Each line of the material must be repeated precisely, with the pictures left out.

— Begin Source excerpt —

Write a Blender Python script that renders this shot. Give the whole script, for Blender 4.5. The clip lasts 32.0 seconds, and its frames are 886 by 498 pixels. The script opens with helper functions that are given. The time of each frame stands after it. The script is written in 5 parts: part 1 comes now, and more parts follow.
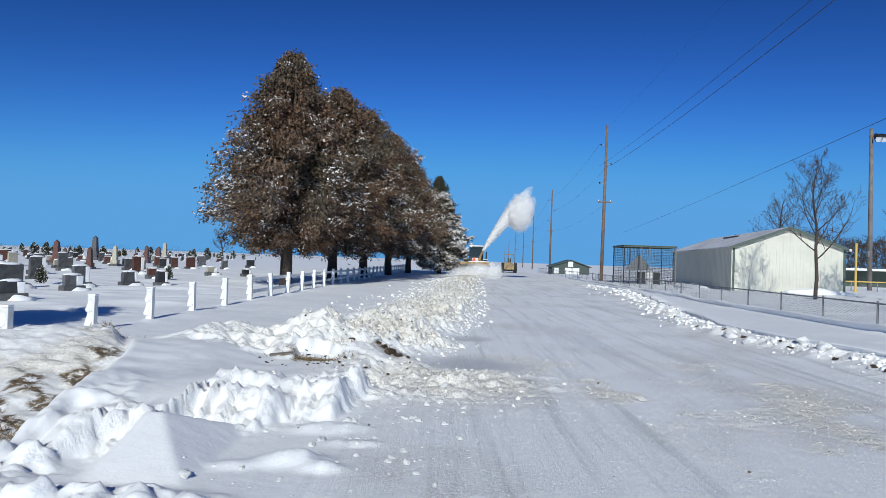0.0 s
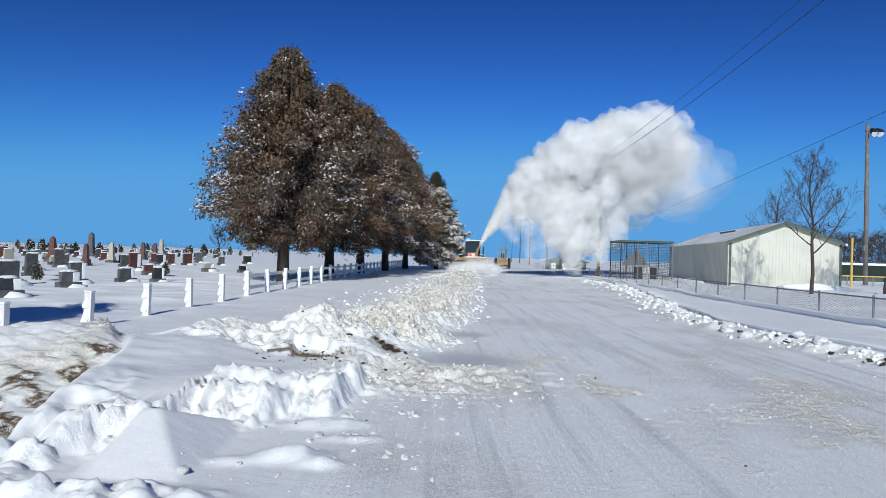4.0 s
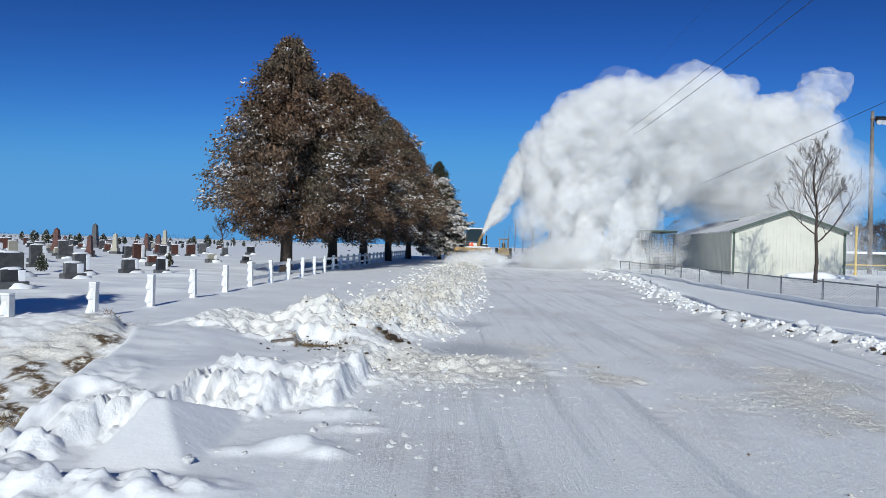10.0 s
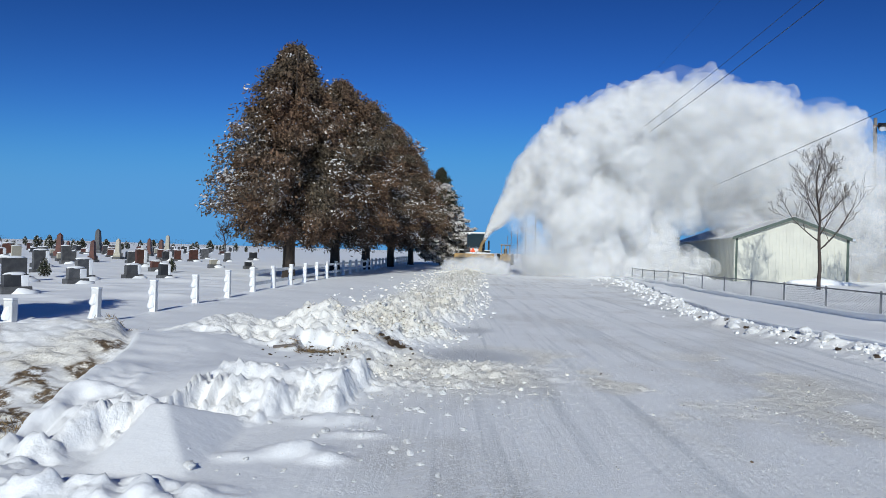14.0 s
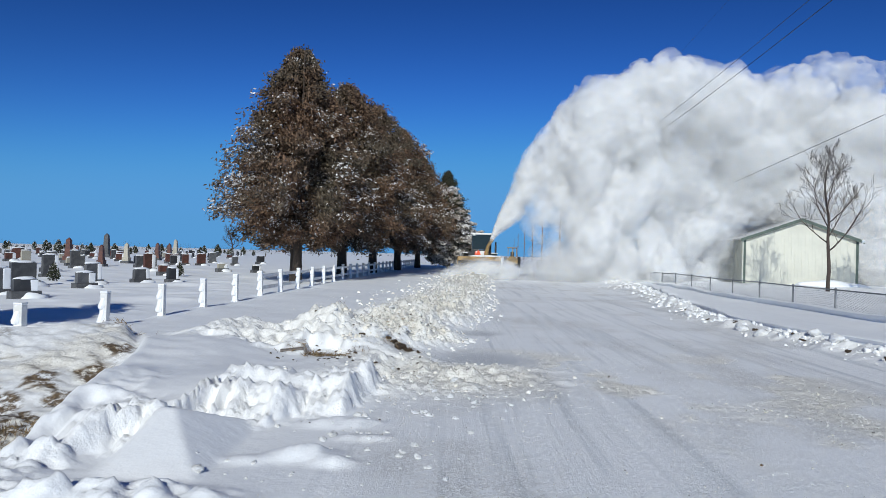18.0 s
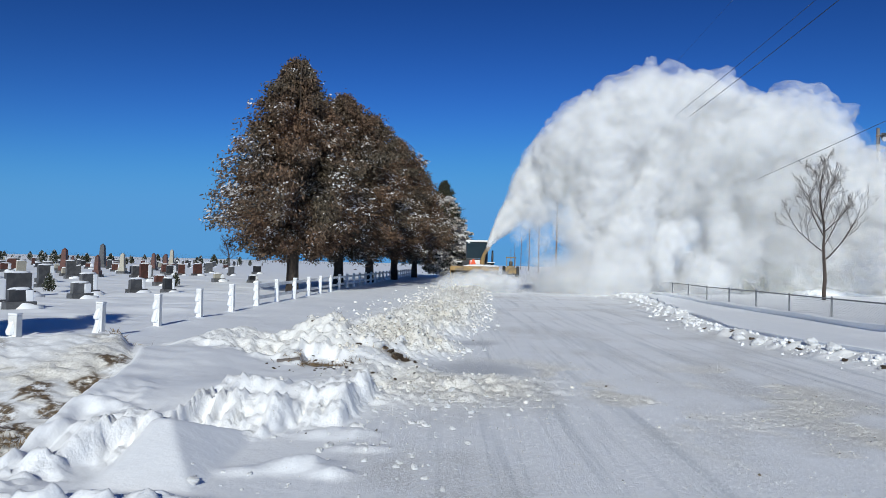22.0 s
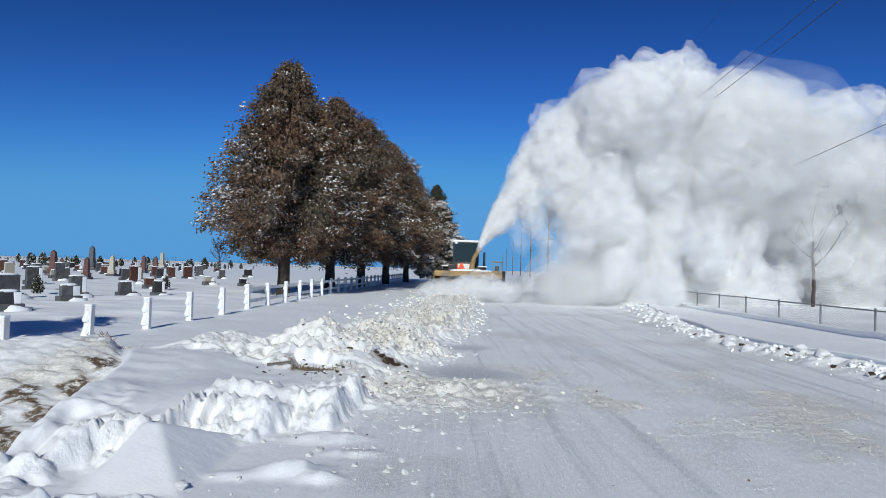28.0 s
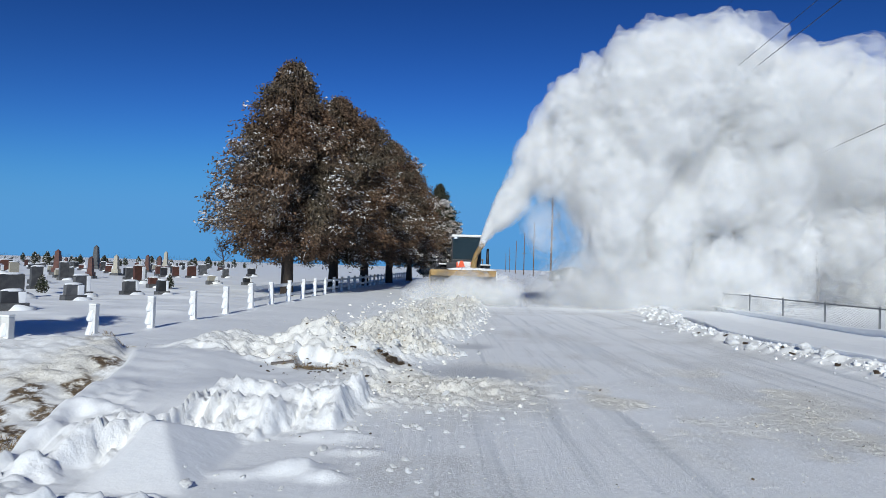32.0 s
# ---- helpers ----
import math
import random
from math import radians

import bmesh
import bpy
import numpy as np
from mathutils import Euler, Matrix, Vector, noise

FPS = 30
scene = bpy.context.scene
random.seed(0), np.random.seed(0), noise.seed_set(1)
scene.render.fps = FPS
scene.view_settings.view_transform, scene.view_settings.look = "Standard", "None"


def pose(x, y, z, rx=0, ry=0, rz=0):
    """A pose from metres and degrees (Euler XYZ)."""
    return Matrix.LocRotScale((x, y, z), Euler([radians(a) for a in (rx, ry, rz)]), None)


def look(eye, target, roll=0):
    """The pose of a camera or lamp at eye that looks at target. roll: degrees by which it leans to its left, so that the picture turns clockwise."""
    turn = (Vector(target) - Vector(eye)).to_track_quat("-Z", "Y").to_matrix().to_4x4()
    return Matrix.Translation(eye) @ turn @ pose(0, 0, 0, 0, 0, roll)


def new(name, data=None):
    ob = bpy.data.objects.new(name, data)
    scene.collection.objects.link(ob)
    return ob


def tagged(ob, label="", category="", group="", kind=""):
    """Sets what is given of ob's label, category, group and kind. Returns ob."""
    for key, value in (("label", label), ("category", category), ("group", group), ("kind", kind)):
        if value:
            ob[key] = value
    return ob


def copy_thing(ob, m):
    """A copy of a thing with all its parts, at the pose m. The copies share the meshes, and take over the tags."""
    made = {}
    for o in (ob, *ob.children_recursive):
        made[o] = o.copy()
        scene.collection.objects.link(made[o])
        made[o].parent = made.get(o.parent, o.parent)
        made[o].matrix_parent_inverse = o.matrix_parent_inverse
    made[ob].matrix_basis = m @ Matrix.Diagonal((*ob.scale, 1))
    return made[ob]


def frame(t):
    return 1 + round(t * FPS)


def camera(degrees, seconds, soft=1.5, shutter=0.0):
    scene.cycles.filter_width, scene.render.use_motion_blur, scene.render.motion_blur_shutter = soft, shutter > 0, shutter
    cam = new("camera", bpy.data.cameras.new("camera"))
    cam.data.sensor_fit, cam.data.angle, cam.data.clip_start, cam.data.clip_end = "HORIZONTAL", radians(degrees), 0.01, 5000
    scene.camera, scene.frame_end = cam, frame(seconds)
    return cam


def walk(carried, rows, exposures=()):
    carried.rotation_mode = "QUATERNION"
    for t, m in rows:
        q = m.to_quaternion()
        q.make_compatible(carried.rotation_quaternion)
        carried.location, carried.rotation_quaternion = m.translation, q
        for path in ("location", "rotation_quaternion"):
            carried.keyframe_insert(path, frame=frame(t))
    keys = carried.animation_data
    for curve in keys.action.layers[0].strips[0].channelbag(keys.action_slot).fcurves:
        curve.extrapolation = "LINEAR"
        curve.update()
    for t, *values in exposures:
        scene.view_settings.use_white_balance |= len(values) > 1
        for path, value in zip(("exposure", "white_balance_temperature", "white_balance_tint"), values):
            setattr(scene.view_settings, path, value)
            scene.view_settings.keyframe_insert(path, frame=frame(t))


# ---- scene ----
cam = camera(67.7, 32.0, soft=0.85)
# time, yaw, pitch, roll of a camera that is held in one place
PATH = [
    (0.0, -0.15, 0.95, -1.94),
    (0.5, 0.31, 1.19, -1.72),
    (1.0, 0.15, 1.37, -1.84),
    (1.5, 0.88, 0.51, -1.94),
    (2.0, 0.17, 0.60, -2.25),
    (2.5, -0.47, 0.98, -2.02),
    (3.0, -0.55, 1.11, -1.75),
    (3.5, -0.41, 0.79, -1.83),
    (5.5, -0.36, 0.30, -1.57),
    (6.0, -0.10, -0.34, -1.66),
    (6.5, 0.07, -0.56, -1.50),
    (7.0, -0.04, -0.09, -1.41),
    (7.5, 0.09, -0.06, -1.71),
    (8.0, 0.03, -0.01, -1.56),
    (8.5, -0.14, -0.06, -1.24),
    (9.0, 0.23, 0.12, -1.50),
    (9.5, 0.08, -0.10, -1.51),
    (10.0, -0.14, -0.29, -1.60),
    (10.5, -0.43, -0.47, -1.34),
    (11.0, -0.29, -0.38, -1.60),
    (11.5, -0.70, -0.57, -1.63),
    (12.0, -0.69, -0.42, -1.53),
    (12.5, -0.53, -0.48, -1.65),
    (13.0, -0.10, -0.10, -1.50),
    (13.5, -0.07, -0.02, -1.84),
    (14.0, 0.06, 0.22, -1.71),
    (14.5, -0.10, -0.15, -1.57),
    (16.5, 0.62, -0.02, -1.55),
    (17.0, 0.59, 0.10, -1.67),
    (17.5, 0.50, 0.42, -1.70),
    (18.0, 0.65, 0.47, -1.49),
    (18.5, 0.77, 0.39, -1.45),
    (19.0, 0.62, 0.55, -1.55),
    (19.5, 1.04, 0.79, -1.56),
    (20.0, 0.84, 0.78, -1.50),
    (20.5, 0.72, 0.78, -1.72),
    (21.0, 0.34, 0.68, -1.62),
    (21.5, 0.09, 1.02, -1.47),
    (22.0, 0.37, 1.31, -1.38),
    (22.5, 0.50, 1.53, -1.49),
    (23.0, 0.51, 1.51, -1.63),
    (23.5, 0.39, 1.98, -1.67),
    (24.0, 0.51, 1.74, -1.47),
    (24.5, 0.46, 1.80, -1.68),
    (25.0, 0.32, 1.80, -1.59),
    (25.5, 0.43, 1.87, -1.29),
    (27.5, 0.14, 1.59, -1.47),
    (28.0, -0.35, 1.72, -1.73),
    (28.5, -0.54, 1.55, -1.68),
    (29.0, -0.56, 1.46, -1.45),
    (29.5, -0.67, 1.41, -1.52),
    (30.0, -0.54, 1.54, -1.65),
    (30.5, -0.23, 1.89, -1.63),
    (31.0, 0.18, 2.28, -1.51),
    (31.5, 0.10, 1.69, -1.53),
    (32.0, -0.07, 1.61, -1.65),
]
EYE = (0.0, 0.0, 1.6)
walk(cam, [(t, pose(*EYE, 90 + p, r, y)) for t, y, p, r in PATH], exposures=[(0, 0.02), (6, 0.0), (13, -0.09), (32, -0.11)])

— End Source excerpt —

» Result for this exercise
Write a Blender Python script that renders this shot. Give the whole script, for Blender 4.5. The clip lasts 32.0 seconds, and its frames are 886 by 498 pixels. The script opens with helper functions that are given. The time of each frame stands after it. The script is written in 5 parts: part 1 comes now, and more parts follow.
0.0 s
4.0 s
10.0 s
14.0 s
18.0 s
22.0 s
28.0 s
32.0 s
# ---- helpers ----
import math
import random
from math import radians

import bmesh
import bpy
import numpy as np
from mathutils import Euler, Matrix, Vector, noise

FPS = 30
scene = bpy.context.scene
random.seed(0), np.random.seed(0), noise.seed_set(1)
scene.render.fps = FPS
scene.view_settings.view_transform, scene.view_settings.look = "Standard", "None"


def pose(x, y, z, rx=0, ry=0, rz=0):
    """A pose from metres and degrees (Euler XYZ)."""
    return Matrix.LocRotScale((x, y, z), Euler([radians(a) for a in (rx, ry, rz)]), None)


def look(eye, target, roll=0):
    """The pose of a camera or lamp at eye that looks at target. roll: degrees by which it leans to its left, so that the picture turns clockwise."""
    turn = (Vector(target) - Vector(eye)).to_track_quat("-Z", "Y").to_matrix().to_4x4()
    return Matrix.Translation(eye) @ turn @ pose(0, 0, 0, 0, 0, roll)


def new(name, data=None):
    ob = bpy.data.objects.new(name, data)
    scene.collection.objects.link(ob)
    return ob


def tagged(ob, label="", category="", group="", kind=""):
    """Sets what is given of ob's label, category, group and kind. Returns ob."""
    for key, value in (("label", label), ("category", category), ("group", group), ("kind", kind)):
        if value:
            ob[key] = value
    return ob


def copy_thing(ob, m):
    """A copy of a thing with all its parts, at the pose m. The copies share the meshes, and take over the tags."""
    made = {}
    for o in (ob, *ob.children_recursive):
        made[o] = o.copy()
        scene.collection.objects.link(made[o])
        made[o].parent = made.get(o.parent, o.parent)
        made[o].matrix_parent_inverse = o.matrix_parent_inverse
    made[ob].matrix_basis = m @ Matrix.Diagonal((*ob.scale, 1))
    return made[ob]


def frame(t):
    return 1 + round(t * FPS)


def camera(degrees, seconds, soft=1.5, shutter=0.0):
    scene.cycles.filter_width, scene.render.use_motion_blur, scene.render.motion_blur_shutter = soft, shutter > 0, shutter
    cam = new("camera", bpy.data.cameras.new("camera"))
    cam.data.sensor_fit, cam.data.angle, cam.data.clip_start, cam.data.clip_end = "HORIZONTAL", radians(degrees), 0.01, 5000
    scene.camera, scene.frame_end = cam, frame(seconds)
    return cam


def walk(carried, rows, exposures=()):
    carried.rotation_mode = "QUATERNION"
    for t, m in rows:
        q = m.to_quaternion()
        q.make_compatible(carried.rotation_quaternion)
        carried.location, carried.rotation_quaternion = m.translation, q
        for path in ("location", "rotation_quaternion"):
            carried.keyframe_insert(path, frame=frame(t))
    keys = carried.animation_data
    for curve in keys.action.layers[0].strips[0].channelbag(keys.action_slot).fcurves:
        curve.extrapolation = "LINEAR"
        curve.update()
    for t, *values in exposures:
        scene.view_settings.use_white_balance |= len(values) > 1
        for path, value in zip(("exposure", "white_balance_temperature", "white_balance_tint"), values):
            setattr(scene.view_settings, path, value)
            scene.view_settings.keyframe_insert(path, frame=frame(t))


# ---- scene ----
cam = camera(67.7, 32.0, soft=0.85)
# time, yaw, pitch, roll of a camera that is held in one place
PATH = [
    (0.0, -0.15, 0.95, -1.94),
    (0.5, 0.31, 1.19, -1.72),
    (1.0, 0.15, 1.37, -1.84),
    (1.5, 0.88, 0.51, -1.94),
    (2.0, 0.17, 0.60, -2.25),
    (2.5, -0.47, 0.98, -2.02),
    (3.0, -0.55, 1.11, -1.75),
    (3.5, -0.41, 0.79, -1.83),
    (5.5, -0.36, 0.30, -1.57),
    (6.0, -0.10, -0.34, -1.66),
    (6.5, 0.07, -0.56, -1.50),
    (7.0, -0.04, -0.09, -1.41),
    (7.5, 0.09, -0.06, -1.71),
    (8.0, 0.03, -0.01, -1.56),
    (8.5, -0.14, -0.06, -1.24),
    (9.0, 0.23, 0.12, -1.50),
    (9.5, 0.08, -0.10, -1.51),
    (10.0, -0.14, -0.29, -1.60),
    (10.5, -0.43, -0.47, -1.34),
    (11.0, -0.29, -0.38, -1.60),
    (11.5, -0.70, -0.57, -1.63),
    (12.0, -0.69, -0.42, -1.53),
    (12.5, -0.53, -0.48, -1.65),
    (13.0, -0.10, -0.10, -1.50),
    (13.5, -0.07, -0.02, -1.84),
    (14.0, 0.06, 0.22, -1.71),
    (14.5, -0.10, -0.15, -1.57),
    (16.5, 0.62, -0.02, -1.55),
    (17.0, 0.59, 0.10, -1.67),
    (17.5, 0.50, 0.42, -1.70),
    (18.0, 0.65, 0.47, -1.49),
    (18.5, 0.77, 0.39, -1.45),
    (19.0, 0.62, 0.55, -1.55),
    (19.5, 1.04, 0.79, -1.56),
    (20.0, 0.84, 0.78, -1.50),
    (20.5, 0.72, 0.78, -1.72),
    (21.0, 0.34, 0.68, -1.62),
    (21.5, 0.09, 1.02, -1.47),
    (22.0, 0.37, 1.31, -1.38),
    (22.5, 0.50, 1.53, -1.49),
    (23.0, 0.51, 1.51, -1.63),
    (23.5, 0.39, 1.98, -1.67),
    (24.0, 0.51, 1.74, -1.47),
    (24.5, 0.46, 1.80, -1.68),
    (25.0, 0.32, 1.80, -1.59),
    (25.5, 0.43, 1.87, -1.29),
    (27.5, 0.14, 1.59, -1.47),
    (28.0, -0.35, 1.72, -1.73),
    (28.5, -0.54, 1.55, -1.68),
    (29.0, -0.56, 1.46, -1.45),
    (29.5, -0.67, 1.41, -1.52),
    (30.0, -0.54, 1.54, -1.65),
    (30.5, -0.23, 1.89, -1.63),
    (31.0, 0.18, 2.28, -1.51),
    (31.5, 0.10, 1.69, -1.53),
    (32.0, -0.07, 1.61, -1.65),
]
EYE = (0.0, 0.0, 1.6)
walk(cam, [(t, pose(*EYE, 90 + p, r, y)) for t, y, p, r in PATH], exposures=[(0, 0.02), (6, 0.0), (13, -0.09), (32, -0.11)])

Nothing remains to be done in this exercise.